Dirk Reinartz Photography
From December 19, 2025 to March 8, 2026, the Kunsthalle Rostock is presenting Dirk Reinartz's multi-award-winning photo series totenstill on the first floor of its museum building.
In 1971, he was the youngest reportage photographer for the news magazine Stern. He later worked for the art magazine art, the travel magazine Merian and ZEITmagazin, among others, and became a shooting star of German documentary photography. Throughout his life, he focused on Germany and the Germans. His reportages were never purely illustrative, but always developed an independent narrative level.

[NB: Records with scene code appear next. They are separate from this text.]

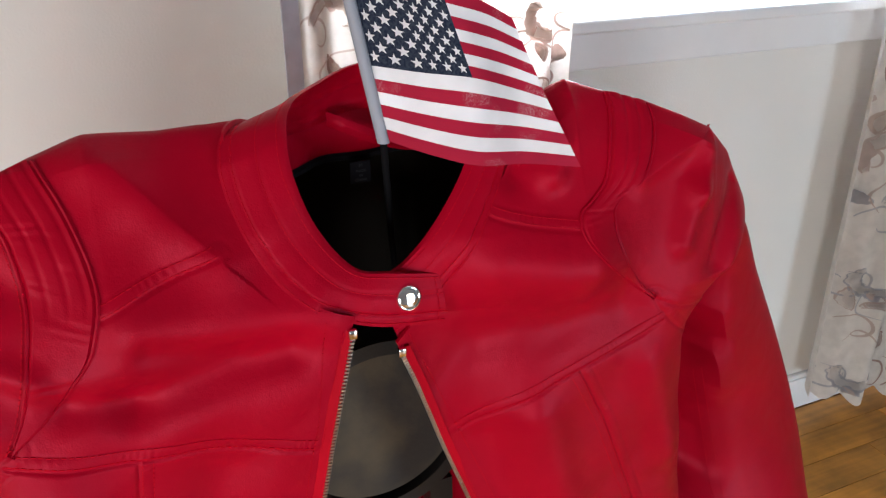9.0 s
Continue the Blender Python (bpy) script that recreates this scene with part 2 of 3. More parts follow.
def oak_boards():
    """Floorboards run along the window wall."""
    rnd = random.Random(4)
    home = bpy.data.objects["floor"]
    y = WALL_Y - 0.02
    width = 0.082
    meshes = {}
    while y - width > -0.75:
        x = X0 + rnd.uniform(-1.0, 0)
        while x < X1:
            n = rnd.choice((0.9, 1.2, 1.5))
            a, b = max(x, X0), min(x + n, X1)
            if b - a > 0.05:
                key = round(b - a, 3)
                if key not in meshes:
                    bm = bmesh.new()
                    box(bm, 0, b - a - 0.0015, -width + 0.0015, 0, -0.004, 0.0, 0.0006)
                    me = bpy.data.meshes.new("board")
                    bm.to_mesh(me)
                    bm.free()
                    me.materials.append(OAK)
                    meshes[key] = me
                ob = new("board", meshes[key])
                ob.parent = home
                ob.location = (a, y, FLOOR_Z + LIFT)
            x += n
        y -= width


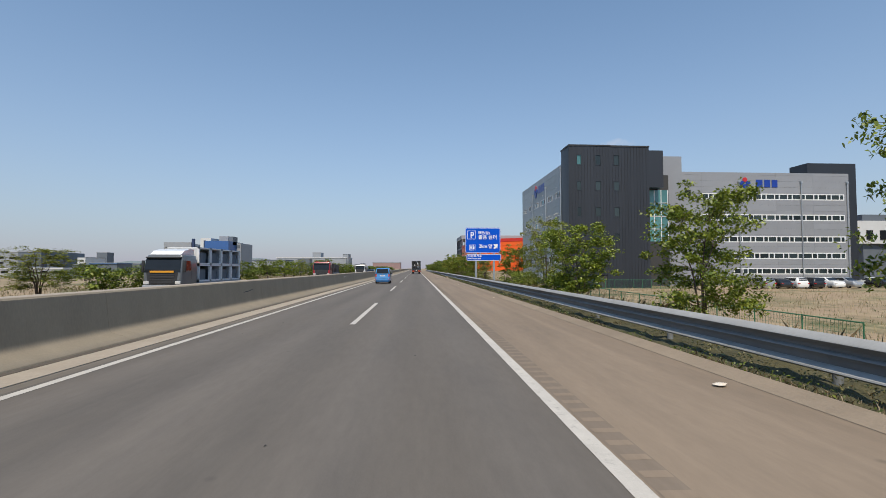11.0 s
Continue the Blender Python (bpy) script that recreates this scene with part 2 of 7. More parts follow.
def turf(name):
    """Dry soil with straw and low green growth in patches."""
    m = mat(name, (0.36, 0.265, 0.172), (0.27, 0.2, 0.128), scale=0.3, rough=0.95, bump=0.7, fine=4)
    n, l = m.node_tree.nodes, m.node_tree.links
    p = n["Principled BSDF"]
    old = p.inputs["Base Color"].links[0].from_socket
    tc = n.new("ShaderNodeTexCoord")
    for scale, lo, hi, colour in ((0.12, 0.48, 0.62, (0.085, 0.105, 0.03)), (0.45, 0.5, 0.66, (0.38, 0.305, 0.185)), (1.7, 0.55, 0.7, (0.06, 0.075, 0.022))):
        no = n.new("ShaderNodeTexNoise")
        no.inputs["Scale"].default_value = scale
        no.inputs["Detail"].default_value = 6
        l.new(tc.outputs["Object"], no.inputs["Vector"])
        mr = n.new("ShaderNodeMapRange")
        mr.inputs["From Min"].default_value = lo
        mr.inputs["From Max"].default_value = hi
        mr.inputs["To Max"].default_value = 0.75
        l.new(no.outputs["Fac"], mr.inputs["Value"])
        mx = n.new("ShaderNodeMix")
        mx.data_type = "RGBA"
        l.new(mr.outputs[0], mx.inputs["Factor"])
        l.new(old, mx.inputs["A"])
        mx.inputs["B"].default_value = (*colour, 1)
        old = mx.outputs["Result"]
    l.new(old, p.inputs["Base Color"])
    return m


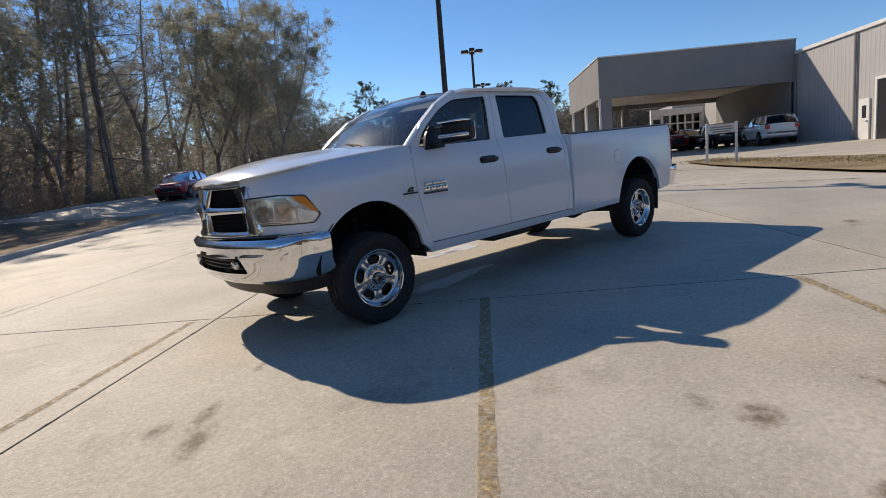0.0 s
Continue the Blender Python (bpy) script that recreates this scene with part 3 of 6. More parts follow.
def wheel(parent, x, y, side):
    """One wheel: a tyre with blocks and grooves, a chrome five-spoke rim with eight nuts and a drum behind."""
    hub = new("wheel")
    hub.parent = parent
    hub.matrix_basis = Matrix.Translation((x, y, 0.391)) @ Matrix.Diagonal((1, side, 1, 1)) @ pose(0, 0, 0, 0, 17 if x < 0 else -9, 0)
    prof = [(0.245, -0.105), (0.262, -0.118), (0.285, -0.128), (0.325, -0.137), (0.360, -0.134), (0.385, -0.122), (0.397, -0.100),
            (0.402, -0.062), (0.394, -0.058), (0.394, -0.046), (0.404, -0.042), (0.405, -0.008), (0.396, -0.005), (0.396, 0.005), (0.405, 0.008), (0.404, 0.042),
            (0.394, 0.046), (0.394, 0.058), (0.402, 0.062), (0.397, 0.100), (0.385, 0.122), (0.325, 0.137), (0.262, 0.118), (0.245, 0.105)]
    prof = [(0.245 + (r - 0.245) * 0.9125, a) for r, a in prof]
    bm = lathe(prof, steps=72)
    # shoulder blocks
    for k in range(56):
        a = 2 * math.pi * k / 56
        for s in (-1, 1):
            blk = bmesh.new()
            add_box(blk, (-0.012, -0.022, -0.010), (0.0085, 0.022, 0.010), 0.004, 1)
            mm = Matrix.Rotation(-a, 4, "Y") @ Matrix.Translation((0.3755, s * 0.106, 0)) @ Matrix.Rotation(s * 0.5, 4, "Z")
            blk.transform(mm)
            me = bpy.data.meshes.new("t")
            blk.to_mesh(me)
            blk.free()
            bm.from_mesh(me)
            bpy.data.meshes.remove(me)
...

In the series totenstill, created between 1987 and 1993, Reinartz deals with the former National Socialist concentration camps. The photographs show the same infrastructures of mass extermination in stark black and white. Their gruesome purpose is inscribed in the facilities, as is the perfidious efficiency they were designed to achieve. Perhaps this is why the empty squares, walls and paths create such an eerie atmosphere. But perhaps also because their emptiness evokes the painfully absent - humanity itself and the people who were victimized here. There is no denying that the atmosphere is truly oppressive. The aura of black and white photography also contributes to this. It lends the images a timeless quality and raises the question of their current relevance.
In this way, the powerful images encourage more intense contemplation, pause and reflection. When you are alone with yourself and your own impressions, the pictures unfold their effect - silence begins to speak.